The Honeycomb Conjecture and the Logic of Bee Architecture

Imagine pausing beside a beehive and peeking inside (figuratively, unless you have a beekeeper’s suit handy). Within, honeybees have created something remarkable. Each cell of the honeycomb is a regular hexagon, its six sides precisely matched to the next, every edge lining up as if drawn with a ruler. People have puzzled over this design for centuries, wondering whether bees are just talented architects or if there’s a deeper logic behind their work.

The choice bees face is anything but simple. A hive has to fit hundreds of larvae and hold reserves of honey, all while using as little material as possible. Wax isn’t cheap for them, it must be made by the bees themselves, flake by flake, at a real cost to their energy.

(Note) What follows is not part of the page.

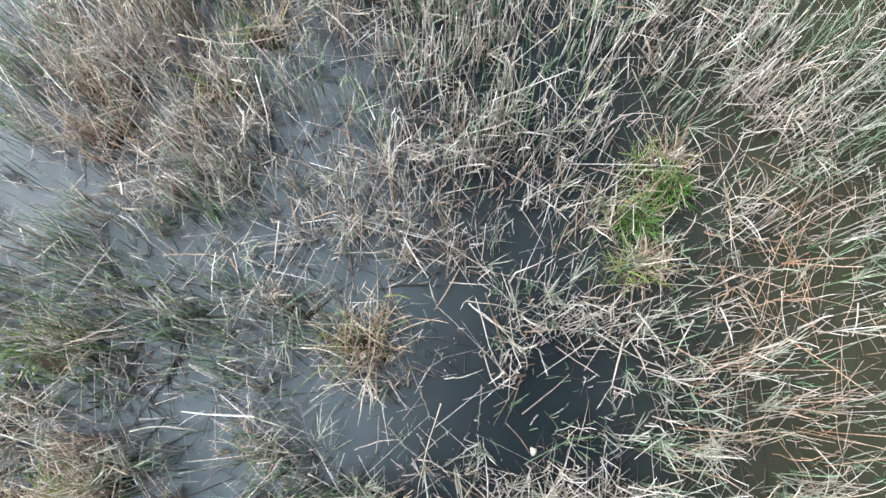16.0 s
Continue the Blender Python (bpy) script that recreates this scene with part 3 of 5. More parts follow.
bed("rush", 1.18, 2.23, 0.15, 0.09, 10, 0.50)
bed("reed", 1.27, 2.38, 0.17, 0.13, 16, 0.60)
bed("straw", 0.63, 2.38, 0.15, 0.09, 24, 0.65)
# stretch 4 of the marsh
bed("rusty", -1.74, 3.38, 0.24, 0.14, 63, 0.25)
bed("rusty", -1.58, 3.25, 0.19, 0.09, 26, 0.25)
bed("rusty", -1.76, 2.94, 0.23, 0.13, 45, 0.25)
bed("rusty", -1.45, 2.94, 0.19, 0.11, 31, 0.25)
bed("tussock", -1.05, 2.88, 0.15, 0.11, 41, 0.30)
bed("rusty", -1.33, 2.75, 0.17, 0.10, 27, 0.25)
bed("rusty", -1.34, 2.51, 0.18, 0.12, 43, 0.25)
bed("rusty", -1.70, 2.73, 0.21, 0.10, 25, 0.25)
bed("sward", -1.81, 2.57, 0.16, 0.10, 7, 0.35)
bed("dead", -1.08, 3.25, 0.19, 0.13, 12, 0.35)
bed("broken", -0.74, 3.39, 0.17, 0.09, 9, 0.20)
bed("broken", -0.53, 3.29, 0.11, 0.09, 7, 0.20)
bed("broken", -1.12, 3.50, 0.09, 0.12, 5, 0.20)
bed("dead", -0.89, 3.20, 0.19, 0.13, 12, 0.30)
bed("dead", -0.67, 3.12, 0.13, 0.07, 5, 0.30)
bed("thatch", -0.12, 3.14, 0.16, 0.14, 22, 0.25)
bed("thatch", -0.54, 2.94, 0.15, 0.11, 24, 0.25)
bed("broken", -0.29, 2.92, 0.08, 0.11, 7, 0.20)
bed("tussock", -0.42, 2.75, 0.14, 0.09, 20, 0.30)
bed("thatch", -0.33, 2.59, 0.23, 0.10, 44, 0.25)
bed("tussock", -0.62, 2.69, 0.07, 0.07, 5, 0.25)
bed("tussock", -0.09, 2.67, 0.12, 0.09, 11, 0.30)
bed("dead", -0.15, 2.75, 0.12, 0.08, 7, 0.30)
bed("rust", 0.03, 3.31, 0.15, 0.09, 24, 0.65)
bed("rust", 0.19, 2.92, 0.11, 0.11, 16, 0.60)
bed("rust", 0.31, 3.29, 0.13, 0.13, 18, 0.65)
bed("rust", 0.37, 2.67, 0.21, 0.12, 37, 0.60)
bed("rust", 0.58, 2.75, 0.21, 0.13, 34, 0.65)
bed("rust", 0.45, 2.94, 0.17, 0.11, 18, 0.65)
bed("rust", 0.72, 2.92, 0.21, 0.13, 31, 0.70)
bed("rust", 0.80, 2.56, 0.25, 0.10, 34, 0.70)
bed("rust", 1.02, 3.02, 0.17, 0.13, 30, 0.70)
bed("rush", 0.52, 3.20, 0.13, 0.09, 7, 0.50)
bed("thatch", 0.03, 2.50, 0.16, 0.10, 23, 0.25)
# stretch 5 of the marsh
bed("rusty", -1.97, 4.39, 0.20, 0.14, 46, 0.25)
bed("tussock", -1.86, 3.93, 0.12, 0.07, 5, 0.30)
bed("dead", -1.62, 4.08, 0.13, 0.09, 7, 0.30)
bed("broken", -1.64, 4.08, 0.06, 0.07, 5, 0.20)
bed("tussock", -1.48, 4.26, 0.11, 0.07, 5, 0.30)
bed("dead", -1.40, 4.37, 0.13, 0.11, 8, 0.35)
bed("dead", -1.29, 4.23, 0.15, 0.09, 8, 0.35)
bed("rust", -0.96, 4.08, 0.17, 0.15, 14, 0.42)
bed("thatch", -1.11, 4.06, 0.13, 0.11, 12, 0.25)
bed("sward", -0.73, 4.15, 0.19, 0.13, 18, 0.30)
bed("straw", -0.50, 4.35, 0.11, 0.07, 14, 0.45)
bed("sward", -0.62, 4.06, 0.09, 0.09, 5, 0.30)
bed("broken", -0.45, 4.10, 0.09, 0.07, 5, 0.20)
bed("broken", -0.51, 3.95, 0.11, 0.05, 6, 0.20)
bed("broken", -0.38, 3.80, 0.19, 0.08, 18, 0.20)
bed("dead", -0.80, 3.80, 0.13, 0.08, 5, 0.30)
bed("sward", -1.54, 3.89, 0.11, 0.09, 6, 0.35)
bed("dead", -1.84, 3.72, 0.23, 0.10, 19, 0.30)
bed("rusty", -1.63, 3.64, 0.23, 0.12, 41, 0.25)
bed("tussock", -1.89, 3.60, 0.10, 0.07, 6, 0.30)
bed("dead", -1.17, 3.64, 0.25, 0.15, 33, 0.30)
bed("thatch", -0.96, 3.60, 0.14, 0.08, 10, 0.25)
bed("dead", -0.88, 3.44, 0.25, 0.08, 19, 0.30)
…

If you wanted to pack a surface tightly, there are three shapes you could use without leaving any gaps: equilateral triangles, squares, or regular hexagons. Triangles don’t give much room for what you spend on walls. Squares are an improvement, but the hexagon is the clear winner. For a set amount of wall, it creates the largest possible space inside. No other tiling can beat it for efficiency. Bigger storage, less wax.

This is the root of the "Honeycomb Conjecture." Ancient scholars wondered about it, but it wasn’t settled until 1999 when mathematician Thomas Hales provided a proof. He showed that regular hexagons, and only regular hexagons, split a flat surface into equal areas with the least total boundary. Bees, working by instinct, had discovered a geometric truth that kept humans guessing for two thousand years.

That simple wall of wax is not so simple after all. It's a natural lesson in mathematical economy, and proof that even creatures as small as honeybees can shape their world in remarkably elegant ways.